Among new sensors the F-15EX will be capable to carry Lockheed Martin’s Legion pod, this IRST (InfraRed Search and track) system being among the USAF programmes of records, having been seen on an F-15C during a 2019 exercise in Alaska. This will be carried on the centreline pylon, which can also carry other systems such as sensors, fuel tanks or weapons, among them hypersonic missiles should the USAF decide to install it on the F-15EX.

Coming to the international arena, Kumar mentioned the current F-15 operators, Israel, Japan, Saudi Arabia, Singapore and South Korea, the last addition being Qatar which first F-15 flew in April 2020, featuring the new cockpit which according to the F-15 Program Manager is very much appreciated by the company test pilots.

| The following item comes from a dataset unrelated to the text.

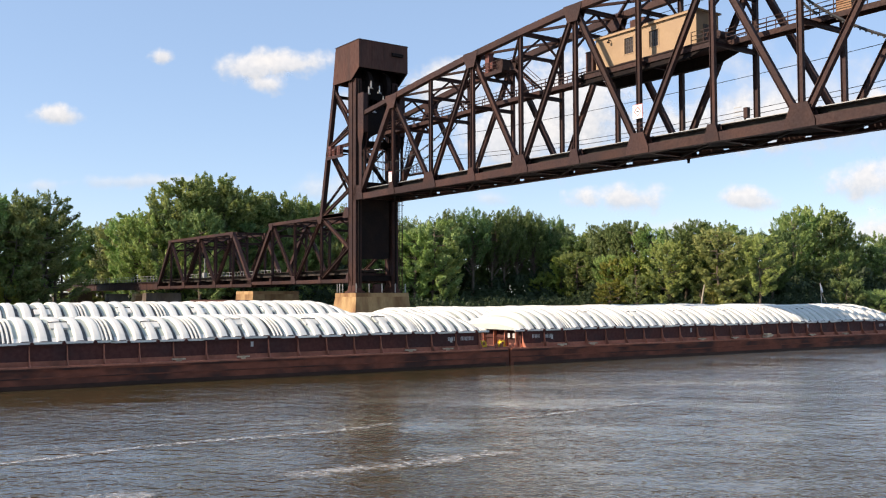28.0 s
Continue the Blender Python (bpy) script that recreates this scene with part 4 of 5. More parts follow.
def brush_heap(x, d, wide, seed):
    """Washed-up sticks and branches in a tangled heap on the mud."""
    rng, s = random.Random(seed), Shape()
    for i in range(46):
        p = Vector((rng.gauss(0, wide * 0.4), rng.uniform(-1.2, 1.8), rng.uniform(0.0, 0.7)))
        a, long = rng.uniform(0, 6.28), rng.uniform(0.8, 3.4)
        q = p + Vector((math.cos(a) * long, math.sin(a) * long * 0.5, rng.uniform(-0.1, 0.8)))
        r = rng.uniform(0.03, 0.1)
        s.tube((p, (p + q) / 2 + Vector((0, 0, rng.uniform(-0.1, 0.25))), q), (r, r * 0.8, r * 0.4), 4)
    solid("brush_heap", s, SNAG, "tangled heap of bleached sticks on the shore", "driftwood", pose(x, shore_y(x) + d, 0.3 + 0.28 * d), "brush heaps on the far bank", "stuff")


for i, (x, d, wide) in enumerate(((46, 1.5, 4), (52, 1.2, 5), (57, 2.0, 5), (62, 1.2, 6), (67, 1.8, 6), (72, 1.0, 5), (77, 1.6, 5), (83, 1.2, 4), (90, 1.0, 4), (96, 1.2, 5), (122, 1.2, 6), (18, 1.4, 5), (27, 1.2, 6), (34, 1.6, 6), (40, 1.2, 5))):
    brush_heap(x, d, wide, 70 + i)
pale = thing("dead_trunk", "pale bare tree trunk leaning by the shore", "tree trunk", pose(61.0, shore_y(61) + 3.2, 0.5))
part("trunk", Shape().tube(((0, 0, 0), (0.5, 0.2, 4), (1.4, 0.1, 9)), (0.3, 0.24, 0.14), 8), SNAG, pale)


# ---- barges: x towards the bow, y towards the far side, z from the waterline ----
LONG, BEAM, DECK = 59.9, 10.67, 1.34


def barge_hull(long, flip):
    """A hull raked at the bow, with cut bow corners, and square aft; flip turns it round."""
    s = Shape()
    # distance from the bow, keel and deck heights, inset of the side
    cuts = [(long, -2.6, DECK, 0), (8.3, -2.6, DECK, 0), (7.8, -2.4, DECK, 0), (4.3, -1.17, 1.6, 0), (2.7, -0.6, 1.66, 0), (1.0, 0.45, 1.72, 0), (0.1, 1.05, 1.78, 0.4), (-0.5, 1.45, 1.7, 0.75)]
    for d, lo, hi, cut in cuts:
        x = d if flip else long - d
        s.v.extend(((x, cut, lo), (x, BEAM - cut, lo), (x, BEAM - cut, hi), (x, cut, hi)))
    n = len(cuts)
    s.f = [(3, 2, 1, 0), tuple(4 * n - 4 + i for i in range(4))]
    for i in range(n - 1):
        s.f.extend((4 * i + j, 4 * i + (j + 1) % 4, 4 * i + 4 + (j + 1) % 4, 4 * i + 4 + j) for j in range(4))
    s.m = [0] * len(s.f)
    return s


def arch(y):
    """Height of the covers above their edge, across the hatch (y from -1 to 1)."""
    return 1.72 * (1 - abs(y) ** 2.3)


def cover_section(a, b, hip_a=0.0, hip_b=0.0, seed=0, tall=1.0):
    """Fibreglass roll cover from a to b: arched, with broad raised ribs over greyer grooves, three thin ribs at the overlap, hipped where it ends the row."""
    s = Shape()
    w, ny, lap, rng = BEAM / 2 - 0.75, 22, 0.8, random.Random(seed)
    # each row also holds how far out its painted rib shadow begins
    rows, shadow_from, x, pitch = [(a, 0.0)], [2.0], a + 0.02, (b - a - lap - 0.1) / 5
    for i in range(5):
        step, rise, lean = pitch * rng.uniform(0.94, 1.06), rng.uniform(0.85, 1.15), rng.uniform(-0.04, 0.04)
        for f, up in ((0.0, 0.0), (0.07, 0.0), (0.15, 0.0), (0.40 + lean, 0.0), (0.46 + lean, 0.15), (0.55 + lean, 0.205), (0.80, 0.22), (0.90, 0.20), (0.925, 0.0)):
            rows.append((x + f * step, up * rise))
            shadow_from.append({0.925: 0.2, 0.0: 0.2, 0.07: 0.42}.get(f, 2.0) if i or f > 0.9 else 2.0)
        x += step
    x = b - lap
    for i in range(3):
        for f, up in ((0.0, 0.0), (0.04, 0.17), (0.13, 0.17), (0.145, 0.0)):
            rows.append((x + f + i * 0.27, up))
            shadow_from.append(0.25 if f > 0.14 else 2.0)
    rows.append((b, 0.0))
    for xx, up in rows:
        k = 1.0
        if hip_a and xx - a < hip_a:
            k = min(k, math.sin(math.pi / 2 * max(0.0, (xx - a) / hip_a)) ** 0.8)
        if hip_b and b - xx < hip_b:
            k = min(k, math.sin(math.pi / 2 * max(0.0, (b - xx) / hip_b)) ** 0.8)
        for j in range(ny + 1):
            y = -1 + 2 * j / ny
            e = (1 - abs(y) ** 14) * min(1.0, 0.5 + 0.8 * abs(y))
            s.v.append((xx, BEAM / 2 + y * w, 2.78 + arch(y) * k * tall + up * (0.45 + 0.55 * e)))
    m = ny + 1
    for i in range(len(rows) - 1):
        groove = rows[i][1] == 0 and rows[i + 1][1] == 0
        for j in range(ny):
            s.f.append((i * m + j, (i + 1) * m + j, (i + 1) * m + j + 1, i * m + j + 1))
            s.m.append(2 if shadow_from[i] < abs(2 * j + 1 - ny) / ny < 0.97 else 1 if groove and 0 < j < ny - 1 else 0)
    s.box((a, BEAM / 2 - w - 0.06, 2.68), (b, BEAM / 2 - w + 0.02, 2.82))
    s.box((a, BEAM / 2 + w - 0.02, 2.68), (b, BEAM / 2 + w + 0.06, 2.82))
    return s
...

Boeing is answering a Request for Information from Israel, the Israeli Air Force looking for 25 new fighters as well as to an update of another 25 already in service. Boeing is ready to integrate into existing F-15I jets most of the EX technologies, with the exception of the fly-by-wire flight control system. This is true also for Japan, to which the company is offering the addition of the ACS, the AESA radar and the new EW suite for what will become the F-15JSI (Japanese Super Interceptor).

As for India Boeing has just requested a marketing license to start discussions with Delhi, thus so far all discussions have been at Air Forces level or governmental level. India is looking at acquiring 114 aircraft and Boeing is awaiting the requirements definition to understand if the latest versions of the F-15 might answer India’s need.

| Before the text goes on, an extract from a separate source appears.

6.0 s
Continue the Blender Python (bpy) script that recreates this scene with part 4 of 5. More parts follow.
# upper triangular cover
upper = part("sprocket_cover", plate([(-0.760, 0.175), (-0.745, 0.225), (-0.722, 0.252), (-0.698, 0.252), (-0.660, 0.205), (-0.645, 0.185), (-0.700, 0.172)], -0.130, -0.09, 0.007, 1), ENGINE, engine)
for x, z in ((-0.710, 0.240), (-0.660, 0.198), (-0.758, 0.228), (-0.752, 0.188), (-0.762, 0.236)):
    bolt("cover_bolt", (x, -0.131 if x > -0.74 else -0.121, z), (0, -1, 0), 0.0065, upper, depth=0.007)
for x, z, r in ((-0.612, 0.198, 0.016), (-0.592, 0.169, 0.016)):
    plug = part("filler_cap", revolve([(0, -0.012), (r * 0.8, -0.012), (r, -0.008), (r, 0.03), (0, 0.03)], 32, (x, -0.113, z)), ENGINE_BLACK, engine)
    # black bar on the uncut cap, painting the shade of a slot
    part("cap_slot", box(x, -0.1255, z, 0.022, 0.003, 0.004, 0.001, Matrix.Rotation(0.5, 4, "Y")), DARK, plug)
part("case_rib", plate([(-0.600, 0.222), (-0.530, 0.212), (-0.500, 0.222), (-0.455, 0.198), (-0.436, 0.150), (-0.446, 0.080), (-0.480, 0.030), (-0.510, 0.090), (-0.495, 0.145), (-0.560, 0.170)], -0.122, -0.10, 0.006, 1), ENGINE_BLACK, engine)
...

Considering running contracts, such as that for Saudi Arabia and that for Qatar, the latter nation having signed a contract for 36 aircraft while the US Congress approved the sale of 72 F-15QA, and the recently awarded F-15EX domestic contract, Boeing forecasts the F-15 production line to remain active beyond the next decade, the work being centred in Saint Louis with over 1,500 employees working on the Eagle, while about 55,000 are working within the around 400 companies supply base all over the United States.